What sort of tax and spending proposals am I suggesting? The tax side is simple: let the super-wealthy (those making more than $5 million/year) pay the same rates on their capital gains as they would if it were ordinary income, exempt the super-wealthy from being able to avoid taxes by donating all or part of their wealth above $5 million to charitable trusts like the Gates Foundation, and eliminate federal tax deductions for secondary residences and state income taxes for everyone. Those changes would mostly affect the very wealthy, and they would raise over $3 trillion in the next decade... more than twice the amount that Obama's income tax rate hike would generate, without impacting the upper middle class family with two wage earners making low six-figure salaries. Reining in spending is equally simple: go back to the FY2007 budget, and increase it by the official government rate of inflation to 2012 levels. And then freeze it for two years before allowing a maximum increase to match the inflation rate, continuing to allow increases indexed to inflation every two years (just before the Congressional elections).
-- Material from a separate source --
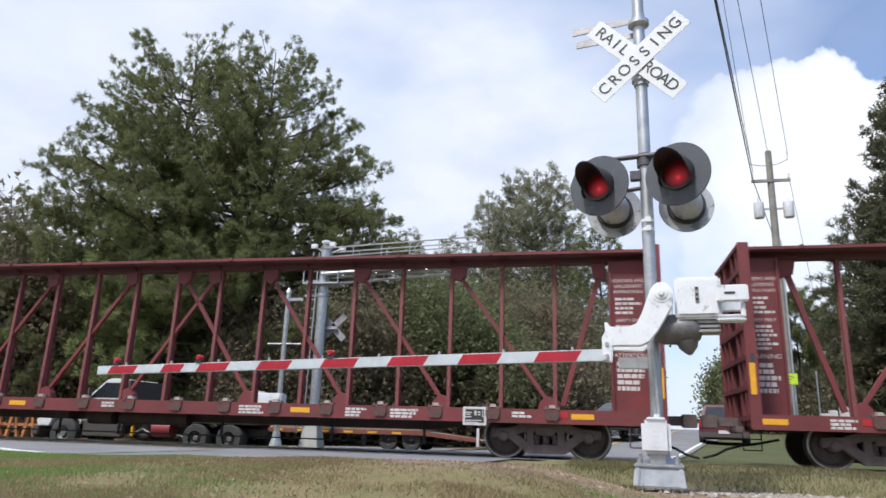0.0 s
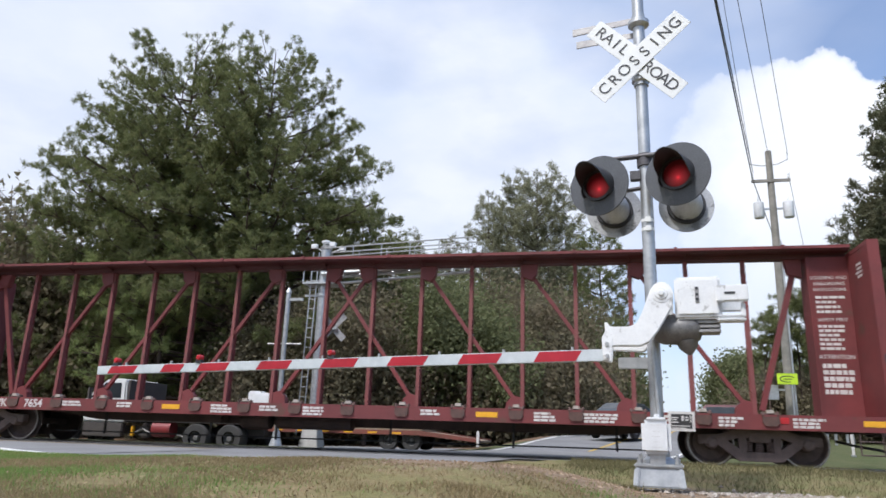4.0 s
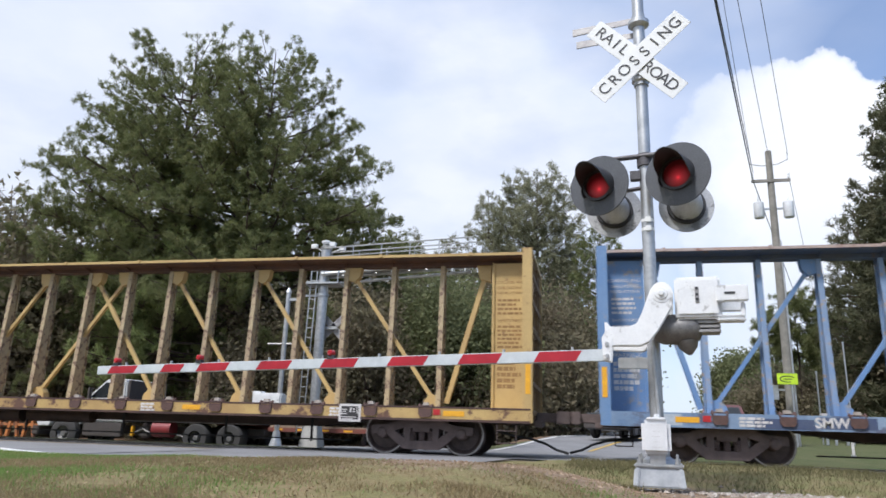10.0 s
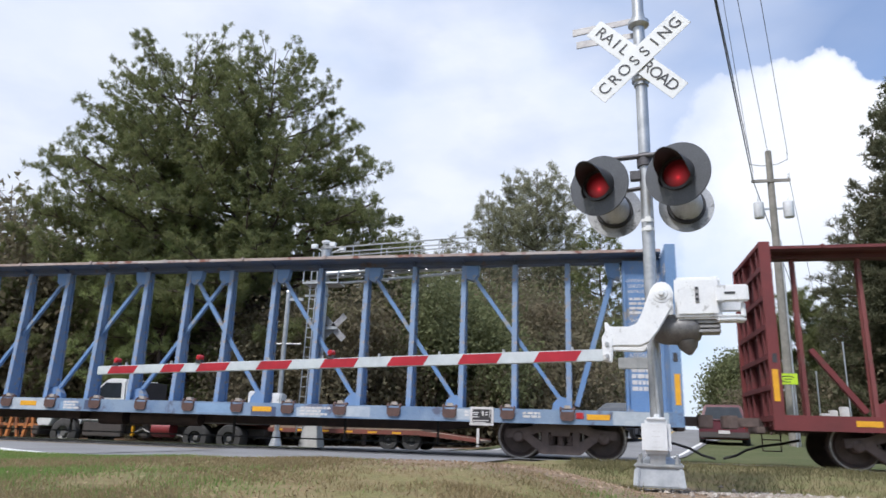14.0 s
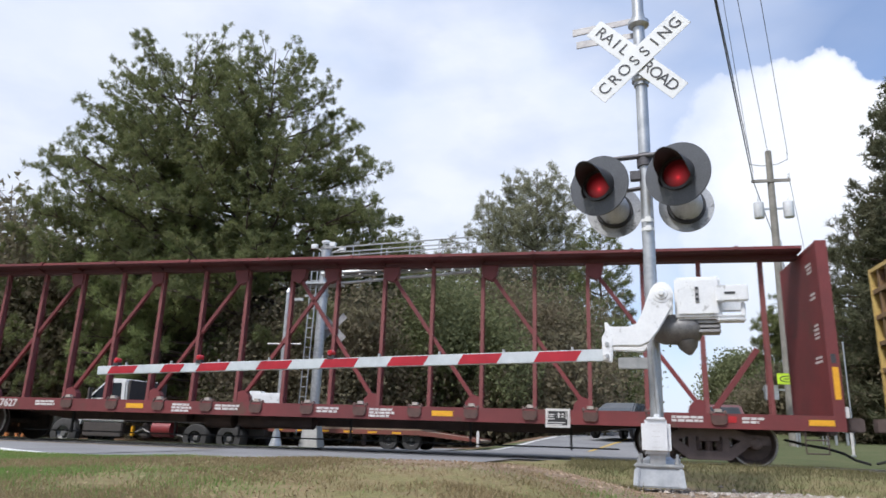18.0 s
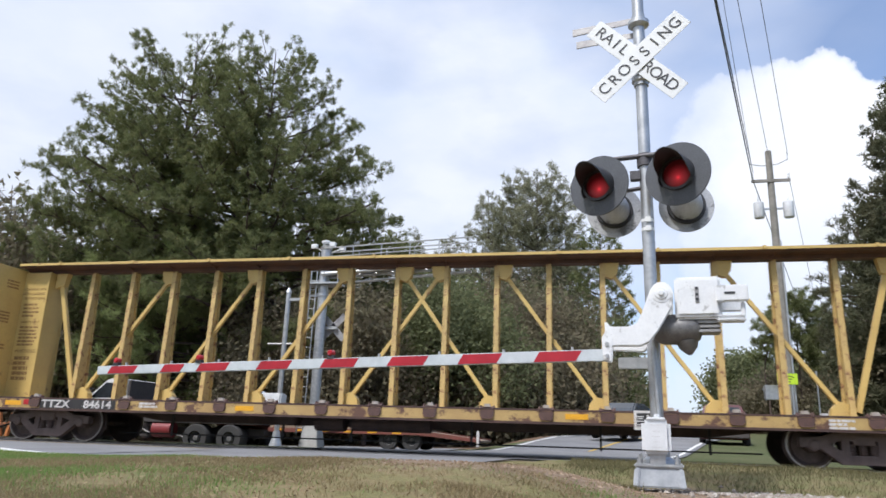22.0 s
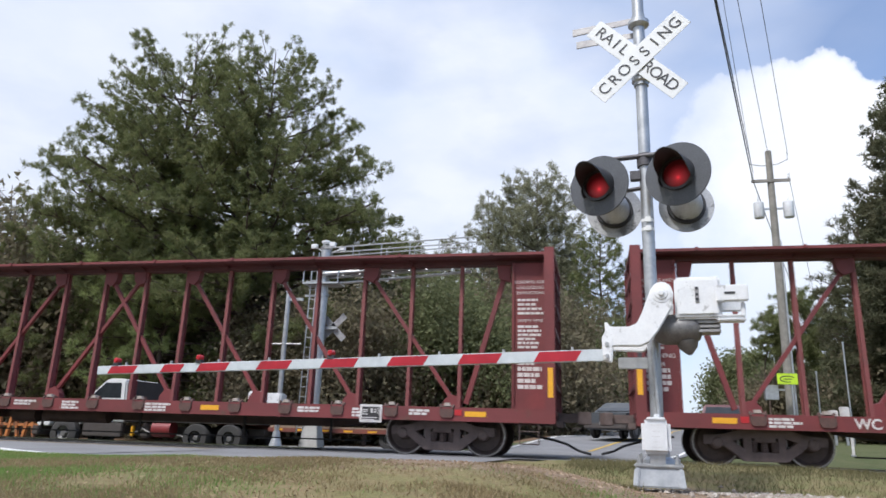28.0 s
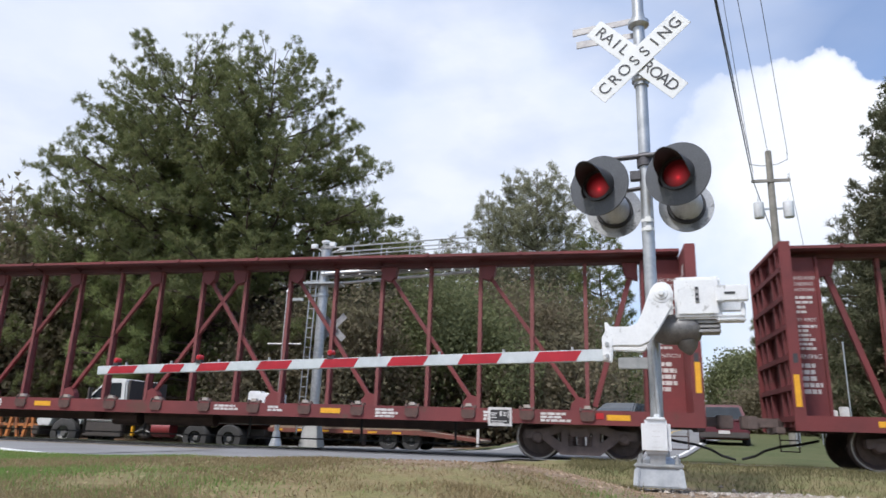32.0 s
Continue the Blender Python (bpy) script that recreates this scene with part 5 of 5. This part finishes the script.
def car(name, x, y, turn, paint, label, tall, rear):
    """A parked car along its own -y, the end that shows with its window and lamps."""
    g = thing(name, pose(x, y, height(x, y) + (-0.20 if tall else 0.04), 0, 0, turn), label, "car")
    h = 1.62 if tall else 1.42
    part("body", Shape().prism([(-2.2, 0.32), (-2.28, 0.55), (-2.25, 0.95), (-1.9 if tall else -1.3, 1.02), (1.0, 1.0), (2.1, 0.85), (2.25, 0.6), (2.2, 0.3)], "x", -0.9, 0.9), paint, g, bevel=0.06)
    cabin = Shape()
    b, t = [(-0.86, -2.15 if tall else -1.6), (0.86, -2.15 if tall else -1.6), (0.86, 1.0), (-0.86, 1.0)], [(-0.66, -1.9 if tall else -0.8), (0.66, -1.9 if tall else -0.8), (0.66, 0.25), (-0.66, 0.25)]
    cabin.add([(*q, 0.98) for q in b] + [(*q, h) for q in t], [(3, 2, 1, 0), (4, 5, 6, 7), (0, 1, 5, 4), (1, 2, 6, 5), (2, 3, 7, 6), (3, 0, 4, 7)])
    c = part("cabin", cabin, paint, g, bevel=0.05)
    e0, e1 = (-2.15, -1.9) if tall else (-1.6, -0.8)
    dy = 0.012
    part("end_window", Shape().add([(-0.72, e0 + 0.15 * (e1 - e0) - dy, 1.07), (0.72, e0 + 0.15 * (e1 - e0) - dy, 1.07), (0.58, e0 + 0.85 * (e1 - e0) - dy, h - 0.1), (-0.58, e0 + 0.85 * (e1 - e0) - dy, h - 0.1)], [(0, 1, 2, 3)]), M_GLASS, c)
    for s in (-1, 1):
        part("side_window", Shape().add([(s * 0.85, e0 + 0.4, 1.05), (s * 0.85, 0.75, 1.05), (s * 0.70, 0.2, h - 0.09), (s * 0.70, e1 + 0.2, h - 0.09)], [(0, 1, 2, 3)]), M_GLASS, c)
        part("lamp", Shape().box(s * 0.78 - 0.1, s * 0.78 + 0.1, -2.3, -2.2, 0.72, 0.98 if rear else 0.85), M_TAIL if rear else M_RIM, g, bevel=0.02)
        part("mirror", Shape().box(s * 0.98 - 0.08, s * 0.98 + 0.08, 0.7 if rear else -0.9, 0.82 if rear else -0.78, 0.98, 1.12), paint, c, bevel=0.02)
    part("bumper", Shape().box(-0.88, 0.88, -2.36, -2.2, 0.36, 0.58), M_CHASSIS, g, bevel=0.03)
    part("plate", Shape().box(-0.2, 0.2, -2.375, -2.36, 0.62 - 0.1, 0.62 + 0.02), M_TEXT, g)
    for x_ in (-0.82, 0.82):
        for y_ in (-1.4, 1.4):
            t_ = part("wheel", Shape().lathe((x_ - 0.1, y_, 0.33), (x_ + 0.1, y_, 0.33), [(0, 0.2), (0, 0.3), (0.15, 0.34), (0.85, 0.34), (1, 0.3), (1, 0.2)], 20, caps=False), M_TYRE, g, smooth=True)
            part("rim", Shape().lathe((x_ - 0.09, y_, 0.33), (x_ + 0.09, y_, 0.33), [(0, 0.04), (0.05, 0.2), (0.95, 0.2), (1, 0.04)], 16), M_RIM, t_, smooth=True)


truck()
trailer()
machine()
car("suv", 5.15, 14.8, -9, M_SUV, "dark maroon sport utility vehicle stopped on the far road", True, True)
car("sedan", 1.35, 14.2, -25, M_SEDAN, "dark grey sedan waiting on the far road", False, False)
car("sedan", 3.4, 32.0, -6, mat("silver_car_paint", (0.4, 0.41, 0.42), (0.36, 0.37, 0.38), 2.0, 0.3, metal=0.3), "silver sedan farther along the road", False, False)


def verge_posts():
    for x, y, h, w in ((10.75, 18.0, 1.65, 0.36), (10.35, 18.2, 1.5, 0.34), (9.95, 18.0, 1.35, 0.4)):
        g = thing("utility_pedestal", pose(x, y, height(x, y)), "small white utility cabinet in the grass", "utility box")
        part("cabinet", Shape().box(-w / 2, w / 2, -0.12, 0.12, 0.55, h), M_TEXT, g, bevel=0.03)
        part("stake", Shape().box(-0.05, 0.05, -0.05, 0.05, 0, 0.56), M_GALV, g)
    for x, y, h in ((11.1, 18.3, 4.5), (10.0, 18.8, 3.2)):
        g = thing("marker_pole", pose(x, y, height(x, y)), "thin pale metal pole in the grass", "pole")
        part("pipe", Shape().tube((0, 0, 0), (0, 0, h), 0.035, n=8), M_GALV, g)
        part("cap", Shape().tube((0, 0, h), (0, 0, h + 0.05), 0.05, n=8), M_GALV, g)
    g = thing("marker_post", pose(7.9, 8.5, height(7.9, 8.5)), "short white marker post in the grass", "post")
    part("stake", Shape().box(-0.04, 0.04, -0.02, 0.02, 0, 0.75), M_TEXT, g)
    part("base", Shape().box(-0.06, 0.06, -0.06, 0.06, 0, 0.06), M_GALV, g)


verge_posts()


PINE_LABEL = "tall dark green pine with a broad crown behind the street"
WIDE_CROWN = [(0.26, 7.0), (0.48, 7.6), (0.60, 8.0), (0.68, 6.6), (0.78, 5.7), (0.88, 4.7), (0.95, 3.7), (1.0, 2.4)]
SKIRTED = [(0.22, 8.7), (0.46, 8.8), (0.60, 7.5), (0.73, 6.5), (0.80, 5.2), (0.90, 3.6), (0.97, 2.4), (1.0, 1.4)]
ROUNDED = [(0.16, 4.4), (0.45, 4.6), (0.70, 3.9), (0.88, 2.5), (1.0, 0.8)]
pine("pine_tree", -22.7, 16.8, -0.2, 23.2, PINE_LABEL, 1, WIDE_CROWN, limbs=112, short=(0.84, 1.0))
pine("pine_tree", -18.1, 17.6, -0.2, 23.0, PINE_LABEL, 2, SKIRTED, limbs=124, short=(0.84, 1.0))
pine("pine_tree", -21.0, 14.4, -0.2, 14.6, "bright green younger pine before two taller pines", 9, ROUNDED, M_PINEYOUNG, limbs=60)
pine("pine_tree", -30.2, 16.8, -0.2, 13.4, "mid-sized olive pine with drooping lower limbs", 3, ROUNDED, limbs=46)
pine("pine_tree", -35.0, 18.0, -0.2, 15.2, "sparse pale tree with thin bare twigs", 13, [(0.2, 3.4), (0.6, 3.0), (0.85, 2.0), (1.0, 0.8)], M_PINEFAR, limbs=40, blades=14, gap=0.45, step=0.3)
pine("pine_tree", -12.2, 18.8, -0.2, 12.8, "mid-sized pine with drooping lower limbs", 4, ROUNDED, limbs=44)
FAR_LABEL = "distant round-headed pine beyond the street, haze painted into its needles"
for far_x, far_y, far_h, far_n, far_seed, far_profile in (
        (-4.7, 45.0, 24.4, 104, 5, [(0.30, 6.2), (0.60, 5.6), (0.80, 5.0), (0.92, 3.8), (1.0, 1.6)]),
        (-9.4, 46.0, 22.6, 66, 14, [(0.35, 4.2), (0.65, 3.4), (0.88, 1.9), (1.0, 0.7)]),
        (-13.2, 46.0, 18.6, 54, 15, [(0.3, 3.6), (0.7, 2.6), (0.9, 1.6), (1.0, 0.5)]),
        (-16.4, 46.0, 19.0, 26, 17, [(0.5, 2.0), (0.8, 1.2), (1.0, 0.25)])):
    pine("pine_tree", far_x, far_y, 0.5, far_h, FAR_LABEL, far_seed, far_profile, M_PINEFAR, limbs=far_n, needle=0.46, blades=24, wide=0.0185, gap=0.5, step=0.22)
pine("pine_tree", 0.7, 40.0, 0.5, 17.6, "dark green pine at the wood's edge beside the road", 16, [(0.06, 3.6), (0.45, 3.0), (0.66, 2.5), (0.84, 2.3), (0.95, 1.4), (1.0, 0.5)], M_PINE, limbs=80, needle=0.42, blades=34, gap=0.5, step=0.26)
pine("pine_tree", 18.4, 24.0, 0.3, 22.0, "tall dark pine beside the grass", 6, [(0.04, 6.0), (0.28, 6.0), (0.54, 4.9), (0.68, 3.8), (0.78, 2.9), (0.92, 1.7), (1.0, 0.5)], M_PINEDARK, limbs=180, needle=0.40, blades=22, wide=0.026, step=0.17, rise=(-0.1, 0.6))


def woods():
    """The wooded belt behind the street: thin trunks, understorey and scrub, tree by tree."""
    rng = random.Random(8)
    tall, low_, bush = [], [], []
    for i in range(3):
        tall.append(pine("pine_tree", -52 + 7 * i, 34, -0.2, 15 + 2 * i, "pine in the wood behind the street", 20 + i, [(0.10, 3.6), (0.5, 3.4), (0.8, 2.4), (1.0, 0.6)], M_PINEDARK, limbs=52, needle=0.46, blades=16, wide=0.020, gap=0.55, step=0.28))
    for i in range(3):
        low_.append(broadleaf("broadleaf_tree", -45 + 8 * i, 27, -0.2, 8.5 + i, 3.0, 0.2, "broadleaf tree in the wood behind the street", 30 + i, M_LEAFGREEN if i == 1 else M_LEAF))
    for i in range(2):
        bush.append(broadleaf("bush", -50 + 9 * i, 22, -0.2, 4.0 + i, 2.6, 0.1, "leafy bush at the wood's edge", 40 + i, clumps=170))
    for i in range(13):
        copy_thing(low_[i % 3], pose(-33 + i * 2.5 + rng.uniform(-0.8, 0.8), 24 + (i % 3) * 3 + rng.uniform(-1, 1), -0.2, 0, 0, rng.uniform(0, 360)))
    for i in range(12):
        x = -36 + i * 3.0 + rng.uniform(-0.8, 0.8)
        copy_thing(bush[i % 2], pose(x, 18.5 + (i % 2) * 2.5 + rng.uniform(-0.6, 0.6), -0.3, 0, 0, rng.uniform(0, 360)))
    for x, y in ((-15.4, 14.8), (-13.0, 16.0), (-10.4, 15.2), (-8.0, 17.0), (-5.8, 18.5)):
        copy_thing(low_[1 if x > -9 else 0], pose(x, y, -0.3, 0, 0, rng.uniform(0, 360)) @ Matrix.Scale(0.78, 4))
    for x, y, k in ((-34.2, 18.5, 1.42), (-31.0, 17.8, 1.25)):
        copy_thing(low_[0], pose(x, y, -0.3, 0, 0, rng.uniform(0, 360)) @ Matrix.Scale(k, 4))
    # taller ones at the back, lower towards the road
    for x, y, k in ((-40, 24, 1), (-44, 30, 2), (-38, 33, 1), (-33, 30, 0), (-28, 36, 2), (-23, 34, 1), (-47, 22, 0)):
        copy_thing(tall[k], pose(x, y, -0.2, 0, 0, rng.uniform(0, 360)))
    for x, y, k in ((-20, 44, 0), (-16, 42, 0), (-11.5, 40, 0), (-8, 38, 0), (-3.5, 40, 0), (-17.2, 50, 2)):
        copy_thing(tall[k], pose(x, y, 0.2, 0, 0, rng.uniform(0, 360)))
    for x, y in ((-14, 33), (-10, 31), (-6, 32), (-2.5, 34), (-0.8, 37)):
        copy_thing(low_[1 if x > -11 else 2], pose(x, y, 0.2, 0, 0, rng.uniform(0, 360)))
    # east of the road
    for i, (x, y, h, prof, n) in enumerate(((15.0, 40.0, 11.5, [(0.50, 1.5), (0.70, 2.3), (0.90, 1.8), (1.0, 0.7)], 30), (12.9, 41.0, 9.6, [(0.62, 0.9), (0.8, 1.4), (1.0, 0.5)], 12), (16.9, 38.0, 9.4, [(0.4, 1.6), (0.75, 1.9), (1.0, 0.6)], 22))):
        pine("pine_tree", x, y, 0.6, h, "slim sparse pine with a bare trunk beside the far grass", 51 + i, prof, limbs=n, needle=0.36, blades=40, gap=0.34, step=0.11)
    pine("pine_tree", 17.6, 26.5, 0.3, 12.4, "dense dark pine with limbs down to the grass", 54, [(0.02, 4.6), (0.4, 4.3), (0.75, 2.8), (1.0, 0.6)], M_PINEDARK, limbs=110, needle=0.38, blades=30, step=0.22, rise=(-0.1, 0.6))
    pine("pine_tree", 15.6, 31.0, 0.4, 6.6, "low dark pine with limbs down to the grass", 55, [(0.03, 2.6), (0.5, 2.3), (1.0, 0.5)], M_PINEDARK, limbs=60, needle=0.38, blades=30, step=0.22, rise=(-0.1, 0.6))
    for x, y in ((13.2, 44), (15.5, 45), (18.0, 43), (20.0, 47), (16.6, 41)):
        copy_thing(bush[rng.randrange(2)], pose(x, y, 0.6, 0, 0, rng.uniform(0, 360)))
    for x, y, k in ((22, 26, 2), (25, 30, 1), (22.5, 35, 2), (18.8, 29, 1), (17.6, 33, 0), (20.4, 31, 2), (16.4, 29.5, 0), (18.6, 36, 1)):
        copy_thing(tall[k], pose(x, y, 0.4, 0, 0, rng.uniform(0, 360)))
    for x, y in ((15.4, 26.5), (17.0, 25.5), (19, 24.5), (17.0, 30)):
        copy_thing(bush[rng.randrange(2)], pose(x, y, 0.4, 0, 0, rng.uniform(0, 360)))
    round_one = broadleaf("broadleaf_tree", 19.2, 89.0, 1.6, 9.2, 3.1, 0.15, "round green broadleaf tree beside the far road", 61, M_LEAFGREEN, clumps=420, leaves=56, leaf=0.22)
    for x, y, k in ((22.6, 92, 1.1), (26.6, 93, 1.0)):
        copy_thing(round_one, pose(x, y, 1.6, 0, 0, rng.uniform(0, 360)) @ Matrix.Scale(k, 4))


woods()


def treeline():
    """Far woods that close the view all round."""
    rng = np.random.default_rng(77)
    pts, size = [], []
    for i in range(5200):
        a = rng.uniform(0, 2 * math.pi)
        d = rng.uniform(120, 190)
        x, y = math.sin(a) * d, math.cos(a) * d
        if abs(math.atan2(x, y + 16.3) - 0.120) < 0.045:
            continue
        top = 11 + 4 * noise.noise((x * 0.03, y * 0.03, 0))
        pts.append((x, y, rng.uniform(0, 1) ** 0.7 * top))
        size.append(rng.uniform(0.8, 1.4))
    ob = new("far_woods", tuft_mesh("far_woods", pts, size, 16, 2.2, 0.7, M_PINEDARK, rng))
    tagged(ob, "distant dark green tree line round the place", "woods", kind="stuff")


treeline()


# ---- motion of the train ----
def motions():
    times = [0.0] + [float(i) for i in range(1, 33)]
    radius = 0.457
    turns = [i * 0.1 for i in range(321)]
    for at, car, spins in TRAIN:
        walk(car, [(t, pose(at + run(t), 0, 0)) for t in times])
        for w in spins:
            x, z = w.location.x, w.location.z
            walk(w, [(t, pose(x, 0, z, 0, math.degrees((run(t) - run(0)) / radius), 0)) for t in turns])


motions()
As to how the money would be allotted among the different departments of the federal government, that is something that could initially be applied as per the current percentages and then renegotiated later in the year.

Three simple choices: do nothing and let the Democrats deal with the insolvency in a few months, take the proposed Republican plan and ease our way back to solvency in the next few years with minimal economic impact, or keep on down the road the Democrats have led us to until the US implodes within a decade... making the worst-case Fiscal Cliff/Debt Ceiling consequences and the Great Depression pale in comparison. The Republicans, and the country, have a way out of this mess. Do we have the will?